Reserve Bank of India (RBI) Governor Raghuram Rajan has sought to make inflation targeting front and center in India’s monetary policy. He stated recently that the measuring stick for inflation is the country’s consumer price index (CPI). In order to control inflation, he’s kept interest rates relatively high – the benchmark rate is currently 8 percent – since taking office last year.
Many watchers say this policy is at odds with the policy of the country’s BJP party whose candidate Narendra Modi is poised to become the country’s next prime minister. Modi and the BJP have a pro-growth platform that means he will likely want to keep rates low. Others have posited that this won’t be an issue between the new prime minister and the RBI.
Regardless of what happens politically, there promises to be some movement in the country’s interest rate over the next several months and years.
It may be good timing then that India, one of the world’s largest emerging markets, commenced trading of interest rate futures on January 21 on the country’s two leading exchanges, the National Stock Exchange (NSE) and the Bombay Stock Exchange (BSE).
Interest rate futures, a derivatives product in which one can hedge the risk of rising or falling rates, are widely traded in the United States and other developed nations with the market structure to handle them.
This is not India’s first attempt at offering interest rates to market participants, but with the RBI relaxing some rules such as allowing cash settlement-based trades, the recent launch of interest futures was a successful one. There is more to be done, though, and 2014 being an election year in India has many financial sector participants being a little more cautious when it comes to market hedging.
India’s interest rate futures are based on two 10-year government securities: 8.83 percent Government of India (GOI) 2023 and 7.16 percent GOI 2023.
Mohan Shenoi, head of treasury at India’s Kotak Mahindra Bank, has pointed out that “the current interest rate environment [In India] is uncertain.” Shenoi told the Economic Times of India in March “Many banks have pared their bond holdings as there is a lot of uncertainty in the market. In such a situation, market participants are reluctant to go short or long. I think once the election results are out and the uncertainty is cleared, the market will pick up.”

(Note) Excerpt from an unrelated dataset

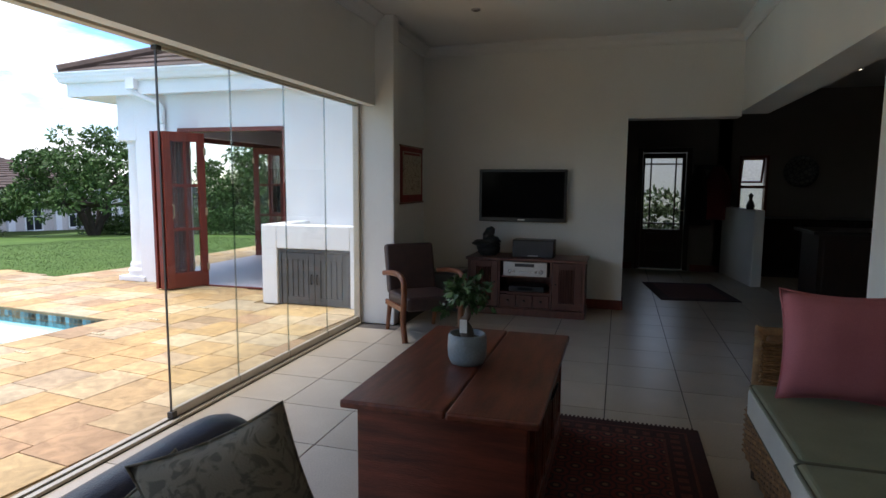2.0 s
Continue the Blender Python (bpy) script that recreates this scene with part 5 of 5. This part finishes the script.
# ---- pieces: floor tiles, mosaic, pavers ----
TS = 0.502
me = bpy.data.meshes.new("tile")
bm = box(0.002, 0.002, -0.012, TS - 0.002, TS - 0.002, 0.0)
for v_ in bm.verts:
    if v_.co.z > -0.005:
        v_.co.x += 0.002 if v_.co.x < TS / 2 else -0.002
        v_.co.y += 0.002 if v_.co.y < TS / 2 else -0.002
bm.to_mesh(me)
bm.free()
me.materials.append(M_TILE)
far = bmesh.new()
for i in range(-1, 16):
    for j in range(-15, 18):
        x, y = 0.46 + i * TS, 5.14 + j * TS
        if x + TS > 8 or y > 13.3:
            continue
        if x < 4.4 and 1.8 < y < 13 and i >= 0 or (i == -1 and 1.8 < y < 7):
            o = new("tile", me)
            o.parent = floor
            o.location = (x, y, 0)
            if i == -1:
                o.scale.x = 0.81
                o.location.x = 0.46 - 0.81 * TS
        elif i >= 0:
            box(x + 0.002, y + 0.002, -0.012, x + TS - 0.002, y + TS - 0.002, 0.0, bm=far) if (i < 12 and j < 14) else None
fo = part("tiles", far, M_TILE_J, floor)
fo["kind"] = "stuff"

pave = struct("pavement", bmesh.new(), M_JOINT, "weathered sandstone paving round the pool", "paving")
base = bmesh.new()
for q in ((-0.36, 3.0, 0.0, -6.9), (PL, 1.5, PL + 2.6, -3.4), (PL, -3.4, PL + 2.9, -8.2), (0.0, 0.0, PL, 1.5), (0.0, -PWID, PL, -8.2)):
    quad_prism(rect(*q), -0.12, -0.008, base)
quad_prism([Vector((-0.06, -2)), Vector((-0.06, 8.7)), pt(-0.3, 3.0), pt(-0.3, -7.2)], -0.12, -0.010, base)
quad_prism([Vector((-5.3, 8.5)), Vector((-4.0, 8.5)), Vector((-4.0, 13.9)), Vector((-5.3, 13.9))], -0.12, -0.009, base)
base.to_mesh(pave.data)
base.free()

rp_ = random.Random(17)
pieces = []
ROW = 0.371
k0 = -9
for k in range(k0, 25):
    u0 = k * ROW
    u1 = u0 + ROW
    spans = [(-8.0, 3.0)] if u1 <= 0.01 or u0 >= PL - 0.01 else [(-8.0, -PWID), (0.0, 3.0)]
    for s0, s1 in spans:
        v_ = s0 - (rp_.uniform(0, 0.3) if s0 < -7 else 0)
        while v_ < s1 - 0.02:
            w = rp_.choice((0.37, 0.37, 0.37, 0.25, 0.37, 0.5))
            e_ = min(v_ + w, s1)
            if s1 - e_ < 0.12:
                e_ = s1
            pieces.append((u0, v_, u1, e_))
            v_ = e_


def clampx(q):
    return Vector((min(q.x, -0.06), q.y))


def ok(c):
    if c.x > -0.1 or c.y < -2:
        return False
    if c.y > BW + 0.02 and c.x > BX - 0.02:
        return False
    if -1.49 < c.x < -0.05 and c.y > 7.9:
        return False
    lawn_y = 8.58 + 0.09 * (-c.x - 5.0)
    if c.x < -5.35 and c.y > lawn_y:
        return False
    if c.x < -12.4 or c.y < -2.9:
        return False
    if c.x < -10.75 and c.y > 3.4:
        return False
    return True


near, rest = [], []
for u0, v0, u1, v1 in pieces:
    q = rect(u0 + 0.0018, v0 + 0.0018, u1 - 0.0018, v1 - 0.0018)
    c = sum(q, Vector((0, 0))) / 4
    if not ok(c):
        continue
    q = [clampx(p_) for p_ in q]
    (near if (c.x > -3.6 and c.y > 2.2) or (c.x > -5.5 and c.y > 6.9) else rest).append(q)
for yy in np.arange(8.95, 13.6, ROW):
    for xx in (-5.28, -4.91, -4.62):
        rest.append([Vector((xx, yy)), Vector((xx + 0.36 if xx < -4.7 else xx + 0.33, yy)), Vector((xx + 0.36 if xx < -4.7 else xx + 0.33, yy + 0.363)), Vector((xx, yy + 0.363))])
near.sort(key=lambda q: (q[0] - Vector((-1.2, 5.0))).length)
rest += near[300:]
for q in near[:300]:
    z = rp_.uniform(-0.0015, 0.0015)
    c = sum(q, Vector((0, 0))) / 4
    ob = part("paver", quad_prism([p_ - c for p_ in q], -0.03, z, inset=0.003), M_PAVE, pave)
    ob.location = (c.x, c.y, 0)
bm = bmesh.new()
for q in rest:
    quad_prism(q, -0.03, rp_.uniform(-0.002, 0.002), bm, inset=0.003)
o = part("pavers", bm, M_PAVE_J, pave)
o["kind"] = "stuff"

# mosaic band: two rows of small tiles along each pool wall
mm = bpy.data.meshes.new("mosaic_tile")
bm = box(-0.0305, -0.006, -0.0305, 0.0305, 0.0, 0.0305)
bm.to_mesh(mm)
bm.free()
mm.materials.append(M_MOSAIC)
mj = bmesh.new()
for a, b, keep_ in ((pt(0, 0), pt(PL, 0), True), (pt(PL, 0), pt(PL, -PWID), True), (pt(PL, -PWID), pt(0, -PWID), False), (pt(0, -PWID), pt(0, 0), False)):
    L = (b - a).length
    d = (b - a) / L
    ang = math.degrees(math.atan2(d.y, d.x))
    for i in range(int(L / 0.0655)):
        c = a + d * (0.033 + i * 0.0655)
        for z in (-0.064, -0.130):
            if keep_ and i < 80:
                o = new("mosaic_tile", mm)
                o.parent = basin
                o.matrix_basis = pose(c.x, c.y, z, 0, 0, ang)
            else:
                nrm = Vector((-d.y, d.x))
                t_ = bmesh.new()
                box(-0.0305, -0.006, -0.0305, 0.0305, 0.004, 0.0305, bm=t_)
                join(mj, t_, pose(c.x, c.y, z, 0, 0, ang))
o = part("mosaic_tiles", mj, M_MOSAIC_J, basin)
o["kind"] = "stuff"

Trading across India’s exchanges of the derivatives product at launch has been respectable and to a good extent what market participants may have expected. In April, trading reached an all time high.
Why India, Why Now?
Interest rate futures are a desired product addition to any financial market, especially emerging markets such as India, and are typically a good and secure way to offer additional hedging strategies. This is especially necessary for India with the expected environment of future falling rates. The country’s current attempt at interest rate futures and raising the profile of its markets represents a more simplified strategy than previous attempts, which were based off a basket of securities rather than just one.

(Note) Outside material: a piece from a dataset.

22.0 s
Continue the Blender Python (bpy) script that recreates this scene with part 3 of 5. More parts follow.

In addition to cash flow hedging, an interest rate futures offering may make it more attractive for foreign investors to consider investments in various asset classes, as they will have an additional hedging mechanism.
One significant factor, says Danielle Tierney, market analyst with Boston-based Aite Group is to “remember that interest rates directly affect exchange rates, in addition to other things such as commodity demand.” This is critical for India in an election year, as Rajan works to keep inflation and the currency under control.